Intelligence was the currency and the bar's "mine host," the unfortunately named Carl Marx, who had fled from Nazi-controlled Saar in France, made good use of it.

He became an informant for the French, the Italians (until they became part of the Axis) and the British.

But Secret Intelligence Service documents released this week by the National Archives showed that, in the murky world of espionage, Marx - who went on to become the JC's Rhineland correspondent - was accused by MI6 of consorting with the Germans.

In a letter marked "secret", a British agent told his masters that it was "well known that Marx, a Jew and the grandson of the man of the same name who founded the First International and wrote Das Kapital, has been working for the Germans in Tangier." He was, of course, nothing of the sort.

Accusations were nothing new to Marx. When he was living in Rome in 1938, the Italians locked him up for double-crossing them with the French. He was also accused of people-smuggling - helping Jews on the run from the growing threat of Nazism.

But allegations of consorting with the Nazis were of a very different order. When, in 1942, he fled to the UK via Gibraltar, he was interned and later held in Brixton Prison, accused of being a German agent.

Marx wrote a lengthy document accusing British agents of an "extraordinary mistake," and insisting they had been told in advance when he contacted the German consulate in Tangier, and had benefited as a result.

Contacts with the Germans had begun when he received a summons from the German consulate. He protested he was anti-Nazi, but Gestapo agent Max Paul Bartle, was unmoved.
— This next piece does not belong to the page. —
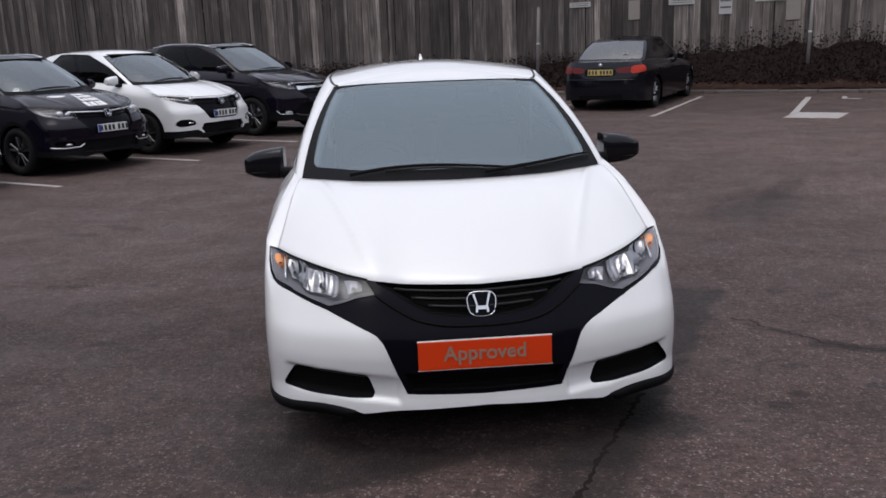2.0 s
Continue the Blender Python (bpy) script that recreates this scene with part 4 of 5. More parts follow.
def black_saloon(m):
    spec = warp(HATCH, 1.04, [0, .65, 1.1, 2.05, 3.84, 4.3], [0, .72, 1.45, 2.25, 4.15, 4.63], HZ, [.13, .20, .46, .64, .73, .92, .95, 1.0, 1.39, 1.49])
    K = lambda y: ("s", float(np.interp(y, [0, .65, 1.1, 2.05, 3.84, 4.3], [0, .72, 1.45, 2.25, 4.15, 4.63])))
    spec["top"] = [t for t in spec["top"] if t[0][0] == "f" or (t[0][0] == "s" and t[0][1] < 2)] + [(K(3.0), .97, .10), (K(3.7), 1.0, .10), (("r", .74), .985, .06), (("r", .45), .985, .03), (("r", 0), .985, .03)]
    spec["base"] = [t for t in spec["base"] if t[0][0] == "f" or (t[0][0] == "s" and t[0][1] < 2)] + [(K(3.0), .79, 3.15, .985), (K(3.7), .745, 3.74, 1.03), (("r", .74), .69, 3.98, 1.005), (("r", .45), .46, 4.06, 1.005), (("r", 0), 0, 4.10, 1.01)]
    spec["roof"] = [t for t in spec["roof"] if t[0][0] == "f" or (t[0][0] == "s" and t[0][1] < 2)] + [(K(3.0), .60, 3.0, 1.40), (K(3.7), .585, 3.28, 1.385), (("r", .74), .555, 3.40, 1.375), (("r", .45), .38, 3.45, 1.385), (("r", 0), 0, 3.48, 1.395)]
    spec["crown"] = [(1.9, 1.40), (2.4, 1.475), (2.9, 1.475), (3.5, 1.40)]
    spec["lean_by"] = [(k, v) for k, v in spec["lean_by"] if k[0] != "r"] + [(("r", .75), .2), (("r", 0), .35)]
    spec["lean"] = [(.12, .10), (.25, .05), (.45, .0), (.60, .01), (.72, .06), (.9, .12), (1.05, .13)]
    root = thing("saloon_car", m, "black four-door saloon with a yellow rear plate and red tail lamps", "car")
    sh = Shell(**spec)
    F, S, R = (lambda x: sh.at(("f", x))), (lambda y: sh.at(("s", y))), (lambda x: sh.at(("r", x)))
    end = sh.length
    features = [
        dict(name="front_door", poly=[(S(1.55), .25), (S(2.6), .25), (S(2.6), 1.3), (S(1.55), 1.3)], mat=BLACK_PAINT, both=False, rim=.02),
        dict(name="rear_door", poly=[(S(2.603), .25), (S(3.45), .25), (S(3.65), 1.3), (S(2.603), 1.3)], mat=BLACK_PAINT, both=False, rim=.02),
        dict(name="boot_lid", poly=[(R(.62), .66), (end + .05, .66), (end + .05, 1.2), (R(.66), 1.2)], mat=BLACK_PAINT, rim=.02),
        dict(name="tail_lamp", poly=rounded([(S(4.28), .92), (S(4.26), .80), (R(.70), .760), (R(.62), .760), (R(.62), .91)], 1), mat=RED_LENS, both=False, depth=-.004, rim=.02, label="red outer tail lamp"),
        dict(name="boot_lamp", poly=rounded([(R(.61), .900), (R(.61), .765), (R(.34), .775), (R(.32), .86)], 1), mat=RED_LENS, both=False, depth=-.004, rim=.02, label="dark red inner tail lamp"),
        dict(name="plate_recess", poly=rounded([(R(.32), .70), (end + .4, .70), (end + .4, .86), (R(.32), .86)], 1), mat=GLOSS_BLACK, depth=.02, rim=0),
        dict(name="diffuser", poly=[(R(.5), 0), (end + .05, 0), (end + .05, .33), (R(.45), .33)], mat=TRIM, depth=-.003, rim=.02),
        dict(name="headlamp", poly=[(F(.5), .60), (F(.5), .67), (S(.6), .70), (S(.6), .62)], mat=HOUSING, both=False, depth=.01, rim=0),
        dict(name="grille", poly=[(F(.05), .48), (F(.3), .48), (F(.3), .63), (F(.05), .63)], mat=GLOSS_BLACK, both=False, depth=.02, rim=0),
    ]
    s66 = sh.at(("f", .885))
    windows = [
        dict(name="windscreen", poly=rounded([(-.3, .05), (s66 - .12, .06), (s66 - .10, .96), (-.3, .98)], 2), mat=TINTED, pane=True),
        dict(name="side_window", poly=fillet([(S(1.75), .06), (S(2.56), .06), (S(2.56), .92), (S(2.0), .92)], .05, 4, .5), mat=TINTED, both=False, pane=True),
        dict(name="side_window", poly=fillet([(S(2.64), .06), (S(3.70), .08), (S(3.55), .92), (S(2.64), .92)], .05, 4, .5), mat=TINTED, both=False, pane=True),
        dict(name="rear_window", poly=fillet([(R(.735), .05), (end + .4, .04), (end + .4, .96), (R(.72), .95)], .06, 4, .5), mat=PALE_REAR, pane=True, label="rear window reflecting a pale sky"),
    ]
    build_car(root, sh, BLACK_PAINT, features, dict(y=(.82, 3.63), r=.325, x=.895, w=.225, rim=ALLOY, spokes=10, twin=True), windows, dict(front=("f", .885), rear=("r", .70)), step=.045, deck_names=("bonnet", "boot_top"))
    # the -x lamp takes a brighter red, sunlight through the lens painted in
    for ob in root.children:
        if ob.name.startswith("tail_lamp") and ob.data.vertices[0].co.x < 0:
            ob.data.materials[0] = RED_SUNLIT
            tagged(ob, "red outer tail lamp with sunlight painted into its lens")
    for dx, w in ((0, .035), (.055, .03)):
        a = sh.glass(R(.30 + dx), .26, -.006)
        ob = part("window_sticker", box_bm((w, .004, .035)), STICKER, root, "small white window sticker")
        ob.location, ob.rotation_euler = (-a[0], a[1], a[2]), (radians(-58), 0, 0)
    yb = float(sh.skin(end, .79)[1])
    plate_part(root, (0, yb - .008, .785), 1, ground=PLATE_YELLOW, tilt=8, blue=False)
    v, f = lathe([(.001, -.006), (.035, -.006), (.037, .004), (.001, .006)], 20)
    ob = mesh_part("badge", v, f, CHROME, root)
    ob.location, ob.rotation_euler = (0, float(sh.skin(end, .93)[1]) + .005, .93), (0, 0, radians(90))
    for side in (1, -1):
        mm = new("door_mirror")
        mm.parent = root
        part("housing", mirror_bm(side * .90, side * 1.03, 1.85, .99, .13, .12), BLACK_PAINT, mm)
        part("arm", smooth_bm(box_bm((.10, .07, .04), (side * .86, 1.83, .955), .012, 2)), TRIM, mm)
        for y in (2.45, 3.4):
            p = sh.skin(S(y), .80)
            part("door_handle", smooth_bm(box_bm((.03, .18, .03), (side * (p[0] + .012), y, .80), .01, 2)), BLACK_PAINT, root)
    q = along([(R(.70), .635), (end, .635)], .04, closed=False)
    p = sh.skin(q[:, 0], q[:, 1], np.full(len(q), -.004))
    v, f = tube(np.vstack([p, (p * [-1, 1, 1])[-2::-1]]), .012, 6)
    mesh_part("bumper_ledge", v, f, BLACK_PAINT, root)
    bm = smooth_bm(box_bm((.03, .14, .05), (0, 3.30, 1.43), .012, 2))
    part("aerial_fin", bm, BLACK_PAINT, root)
    for x in (-.36, .36):
        seat(root, x, 2.45, .34)
        part("parcel_shelf", box_bm((1.1, .5, .03), (0, 3.8, 1.0), .01, 1), DASH, root)
    return root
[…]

Fearing for his safety and that of his friends, Marx continued the contacts he hoped would produce valuable data for British intelligence.

Yet, when he contacted a British agent to arrange escape to the UK, he was told: "Let the Germans send you."

At first M16 officials were not convinced of his loyalty and antisemitism reared its head. In one analysis, he was described as a "small, miserable Jewish type with a typical large Jewish nose."

Another said he was "a completely unscrupulous international crook."

After interrogations, M16 accepted he had contributed to British intelligence. But the praise was grudging.

In a report an agent said: "Because he is of Jewish origin it is not a guarantee of anti-Nazi convictions. We know of other examples of Jews engaged in espionage for the Germans. In fact their Jewish origins afford them excellent cover.

"… I feel that anti-Nazi sentiments would not necessarily prevent him from working for the Germans if temporary profit or personal safety could be derived by doing so."